The flight left LAX shortly after midnight, which is way past my bedtime. As I remembered from my previous flight on Xiamen Air, the way they do meal services is interesting.

They serve everything on trays, though not in the same way other airlines would. Other airlines give you a tray and then remove the appetizer and salad plates, then bring out the main courses, etc. In other words, with most airlines there’s a single tray that’s used.

In the case of Xiamen Air thy bring you a tray with the appetizer and salad, and then remove the tray.

Then they bring you a tray with the main course (steamed seabass) and soup (braised lotus root red date soup with pork spare rib), and then remove the tray.

Then they bring you a tray with the dessert (fruit, mango cheesecake, and ice cream), and then remove the tray.

I appreciated how efficient the crew was, given the late night departure. The meal service was done an hour after takeoff, which I think is the fastest meal service I’ve ever had in an international premium cabin.

Breakfast was equally quick, and consisted of cereal, an omelet, fruit, and opera cake.

As far as the crew goes, they were efficient, friendly, and robotic. I feel like the previous Xiamen Air crew I had was a bit more charming, but the ladies working business class were still very good, and I have zero complaints.

I continue to think that Xiamen Air offers one of China’s best business class products. The 787-9 has a phenomenal hard product, free wifi, fairly good food, and efficient and friendly service.

I’d recommend them in a heartbeat, especially as they’re part of SkyTeam, so they’re a great option for earning and redeeming miles. Add in the fact that they often have great business class fares, and this is a very attractive option.

If you’ve flown Xiamen Air, what was your experience like?


  1. Apparently they’re selling paid business class from LAX to Sydney via Xiamen for a reasonable price even compared to mile redemption.

  2. The cabin looks super boring, though. What specifically about it did you like? As far as stylings and finishes, I’d posit this cabin is nothing compared to China Airlines or Air France or Air Canada’s cabins with the same (or nearly same) seats. This cabin looks like a doctor’s office. And nobody enjoys those.

    Curious about the seat covering, though. It looks like it’s just plain vinyl. All I can think is butt-sweat and back-sweat and how unbreathable it would be to sleep on. How did it feel in that department? I’m stoked for a full review because Mainland China is next – 3-1/2 years living in Asia and I still never made it past HK.

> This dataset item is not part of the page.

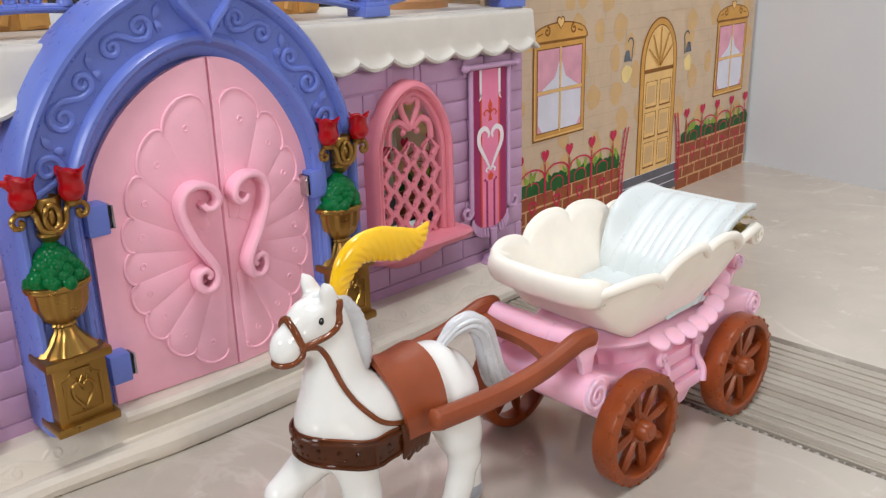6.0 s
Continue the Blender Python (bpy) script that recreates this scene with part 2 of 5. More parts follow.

  3. @d very reasonably priced to Sydney, the only problem is the super long layover in Xiamen. You’d arrive in +3 days when it’s all said and done.

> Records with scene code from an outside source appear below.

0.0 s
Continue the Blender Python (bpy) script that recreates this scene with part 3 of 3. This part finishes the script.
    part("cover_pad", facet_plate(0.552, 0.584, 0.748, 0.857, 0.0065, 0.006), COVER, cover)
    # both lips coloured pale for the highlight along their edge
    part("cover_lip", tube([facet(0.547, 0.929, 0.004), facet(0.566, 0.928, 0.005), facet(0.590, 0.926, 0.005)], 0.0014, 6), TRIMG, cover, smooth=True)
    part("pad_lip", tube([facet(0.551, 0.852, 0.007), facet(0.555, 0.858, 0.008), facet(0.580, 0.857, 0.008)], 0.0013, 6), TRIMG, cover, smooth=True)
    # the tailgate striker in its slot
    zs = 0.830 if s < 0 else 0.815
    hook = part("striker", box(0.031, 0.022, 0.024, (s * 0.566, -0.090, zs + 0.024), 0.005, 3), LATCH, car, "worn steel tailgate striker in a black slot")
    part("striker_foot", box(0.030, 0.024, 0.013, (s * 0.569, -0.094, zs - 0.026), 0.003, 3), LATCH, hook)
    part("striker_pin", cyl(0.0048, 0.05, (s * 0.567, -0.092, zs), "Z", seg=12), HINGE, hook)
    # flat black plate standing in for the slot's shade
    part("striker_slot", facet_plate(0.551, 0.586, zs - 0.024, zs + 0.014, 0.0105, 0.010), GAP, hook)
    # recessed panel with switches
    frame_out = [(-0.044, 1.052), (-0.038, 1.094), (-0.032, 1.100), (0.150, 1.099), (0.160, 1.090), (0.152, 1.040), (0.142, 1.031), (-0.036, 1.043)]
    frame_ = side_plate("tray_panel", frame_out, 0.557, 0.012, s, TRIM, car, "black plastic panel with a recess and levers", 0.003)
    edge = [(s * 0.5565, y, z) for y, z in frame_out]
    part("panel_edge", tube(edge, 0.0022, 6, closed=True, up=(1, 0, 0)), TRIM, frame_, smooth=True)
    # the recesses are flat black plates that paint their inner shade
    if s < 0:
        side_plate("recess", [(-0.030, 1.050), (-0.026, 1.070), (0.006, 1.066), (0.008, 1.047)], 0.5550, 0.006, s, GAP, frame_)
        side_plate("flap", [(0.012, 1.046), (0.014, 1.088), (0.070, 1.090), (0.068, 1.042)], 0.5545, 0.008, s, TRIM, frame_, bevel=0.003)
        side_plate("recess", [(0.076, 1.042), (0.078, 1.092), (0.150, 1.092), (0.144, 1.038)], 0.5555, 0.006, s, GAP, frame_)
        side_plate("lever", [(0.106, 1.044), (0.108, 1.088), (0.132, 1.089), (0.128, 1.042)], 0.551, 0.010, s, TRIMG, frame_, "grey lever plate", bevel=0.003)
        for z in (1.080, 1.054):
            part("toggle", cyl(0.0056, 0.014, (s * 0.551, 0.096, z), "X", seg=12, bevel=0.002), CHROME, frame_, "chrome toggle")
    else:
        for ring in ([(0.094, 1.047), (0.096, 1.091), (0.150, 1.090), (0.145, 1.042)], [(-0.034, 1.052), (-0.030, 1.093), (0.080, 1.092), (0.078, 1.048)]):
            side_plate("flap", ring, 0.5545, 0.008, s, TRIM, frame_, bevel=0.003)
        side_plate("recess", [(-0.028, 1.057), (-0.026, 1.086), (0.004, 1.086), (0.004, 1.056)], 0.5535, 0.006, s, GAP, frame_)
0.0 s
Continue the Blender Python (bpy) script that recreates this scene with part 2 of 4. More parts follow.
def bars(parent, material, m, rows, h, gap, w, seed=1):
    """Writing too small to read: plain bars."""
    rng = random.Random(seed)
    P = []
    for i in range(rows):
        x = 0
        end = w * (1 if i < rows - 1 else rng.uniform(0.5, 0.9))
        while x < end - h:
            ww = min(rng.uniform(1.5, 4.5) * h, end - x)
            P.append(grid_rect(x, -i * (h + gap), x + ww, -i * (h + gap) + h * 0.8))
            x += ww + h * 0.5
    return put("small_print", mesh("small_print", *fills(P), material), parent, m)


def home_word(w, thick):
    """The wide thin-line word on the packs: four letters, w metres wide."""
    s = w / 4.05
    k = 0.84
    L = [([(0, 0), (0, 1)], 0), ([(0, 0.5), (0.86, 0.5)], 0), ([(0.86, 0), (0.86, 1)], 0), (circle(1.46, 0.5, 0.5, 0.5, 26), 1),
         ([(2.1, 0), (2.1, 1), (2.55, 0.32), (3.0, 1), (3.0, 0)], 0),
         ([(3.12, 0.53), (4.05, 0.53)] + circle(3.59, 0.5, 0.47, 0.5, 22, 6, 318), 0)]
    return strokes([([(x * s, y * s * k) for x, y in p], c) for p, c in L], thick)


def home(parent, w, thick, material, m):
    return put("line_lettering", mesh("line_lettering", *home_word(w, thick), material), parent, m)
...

  4. We just returned from our trip from LAX to China using Xiamen Air, and I have zero complaints. The food, service and (I will agree about a bit more padding for the seat) flight were all superb. BTW, the fist class lounge in Xiamen is to die for!

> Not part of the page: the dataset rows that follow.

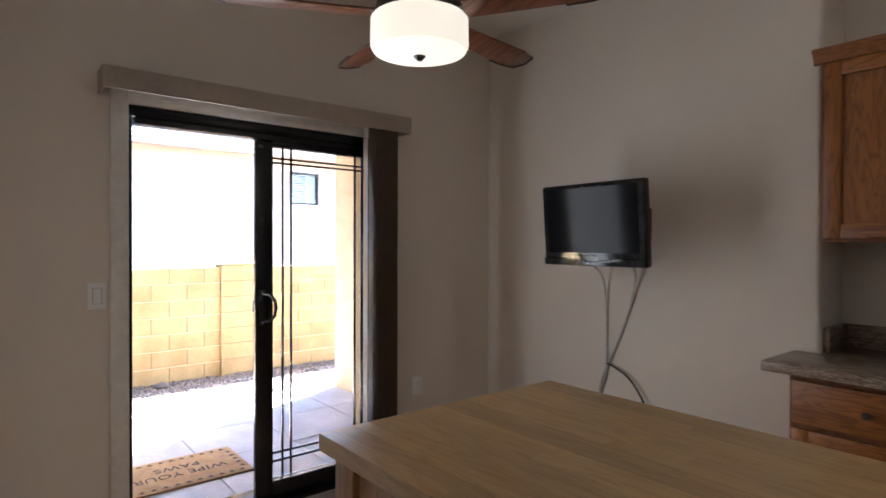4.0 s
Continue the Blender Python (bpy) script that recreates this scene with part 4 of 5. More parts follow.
for ox, oz in ((-0.228, 1.138), (1.473, 1.134), (2.133, 1.148)):
    plate("wall_outlet", pose(ox, BACK_Y, oz), "white double wall outlet above the worktop", "outlet")
plate("light_switch", AT45 @ pose(0.135, 0, 1.15), "white double rocker switch on the angled wall", "double")
plate("light_switch", pose(WALL_X, 2.137, 1.155, 0, 0, 90), "white rocker switch beside the patio door", "single")
plate("wall_outlet", pose(WALL_X, 3.882, 0.49, 0, 0, 90), "cream wall outlet low beside the patio door", "outlet")
solid("cable_raceway", B(-0.215, -0.195, BACK_Y - 0.012, BACK_Y - 0.001, 1.19, 1.385, bevel=0.002), M_PLASTIC, "white cable raceway down to an outlet", "raceway")
rw = B(-0.010, 0.010, -0.012, -0.001, -0.12, 0.12, bevel=0.002, turn=Matrix.Translation((1.425, BACK_Y, 1.275)) @ pose(0, 0, 0, 0, 16, 0))
box(rw, 1.38, 1.40, BACK_Y - 0.012, BACK_Y - 0.001, 1.375, 1.40)
solid("cable_raceway", rw, M_PLASTIC, "white slanting cable raceway to an outlet", "raceway")
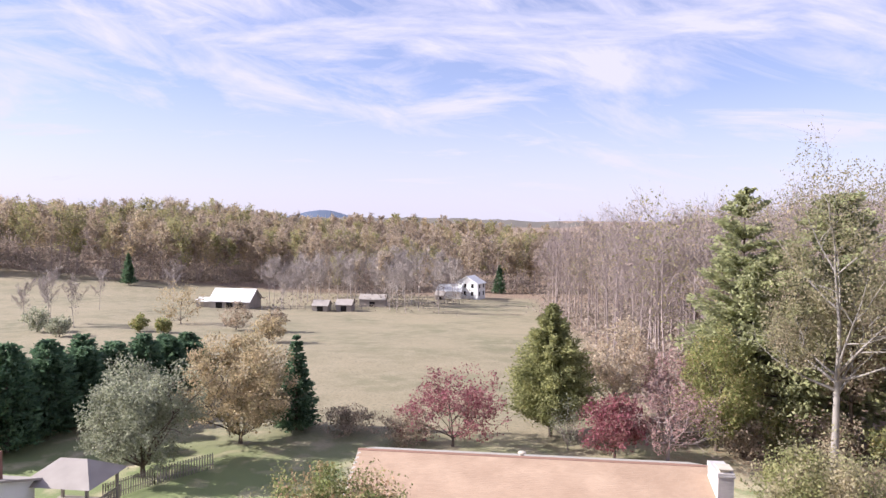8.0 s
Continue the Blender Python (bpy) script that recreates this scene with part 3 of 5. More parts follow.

  5. @Trex – It’s probably a good idea to have 1-2 days of layover in Xiamen if you have Chinese Visa valid for 10 years. I heard the city is amazing, definite worth a visit.
    Nowadays there are fewer and fewer Cathay/JAL award availability through AA or Alaska, so this is still a considerable deal.

  6. @Lucky- How did you go about selecting seats? I will be traveling in this cabin in April (LAX-SHA, PEK-LAX) and it doesn’t seem like it’s an option on Xiamen’s website.

  7. “I continue to think that Xiamen Air offers one of China’s best business class products. ”

    I disagree. While Xiamen Air indeed offers one of MAINLAND China’s best business class products, Cathay Pacific (based in Hong Kong, China) and EVA Air (based in Taiwan, China) offer China’s best business class product.

    Is it “I travel from Hawaii to United States",or “I travel from Hawaii to the MAINLAND / CONTINENTAL United States”? Americans never forget to add that word when talking about their own country. Nor do they find it troublesome or unnecessary to add that word. Quite the opposite – all Americans (except the confederate supporter?) would have found it wierd to say or hear something like this: “I travel from Texas to the United States”.

  8. wow some airlines only allow u to pick 1or 2 desserts out of 3 they offered…but Xiamen serves u all of the three!

  9. @John:

    That’s a valid point regarding Hawaii and Mainland and the confusion from lack of proper verbiage – something most Americans grow up hearing and intuiting and rarely explain to American dialectically-disinclined. That said, it’s contextually known that when Americans discuss Hawaii (and to a lesser extent Alaska) relative to the other 49 states, the term “The States” refers to the continental (or contiguous, for Alaska) United States if the term Mainland is not used.

    So a Hawaiian would say, “I’m going to see my family in The States,” and the listener would contextually know that refers to Mainland. At least that’s how I used the term when I was there and how my friends there now refer to us Mainlanders.

  10. @John you’re severely mistaken as Taiwan is not part of China. Officially Taiwan is still the Republic of China.

  11. Lucky would be cool to see you review JFK-FOC, Xiamen’s second base although the operation is of a smaller scale compared to XMN

  12. @ John – Add in the fact that Cathay Pacific’s product is far inferior to what seems to be portrayed here…and you also left out China Airlines!

    (I won’t deny the fact that Hong Kong is sovereignly part of China, but Taiwan certainly isn’t)

  13. Flew business with Xiamen air from Amsterdam to Xiamen about a month ago.
    Initially while selecting the seat, it seemed to be the old 2-2-2 business set-up with first class but luckily enough, this was adjusted a few days prior.
    As you mentioned, was happily surprised with the soft product and the wifi speed!
    The way they brought out the food was quite special as you already mentioned. However, compliments to how they replenished the dishes in the pace of each individual passenger.
    The flight attendants did a great job at keeping an eye on you.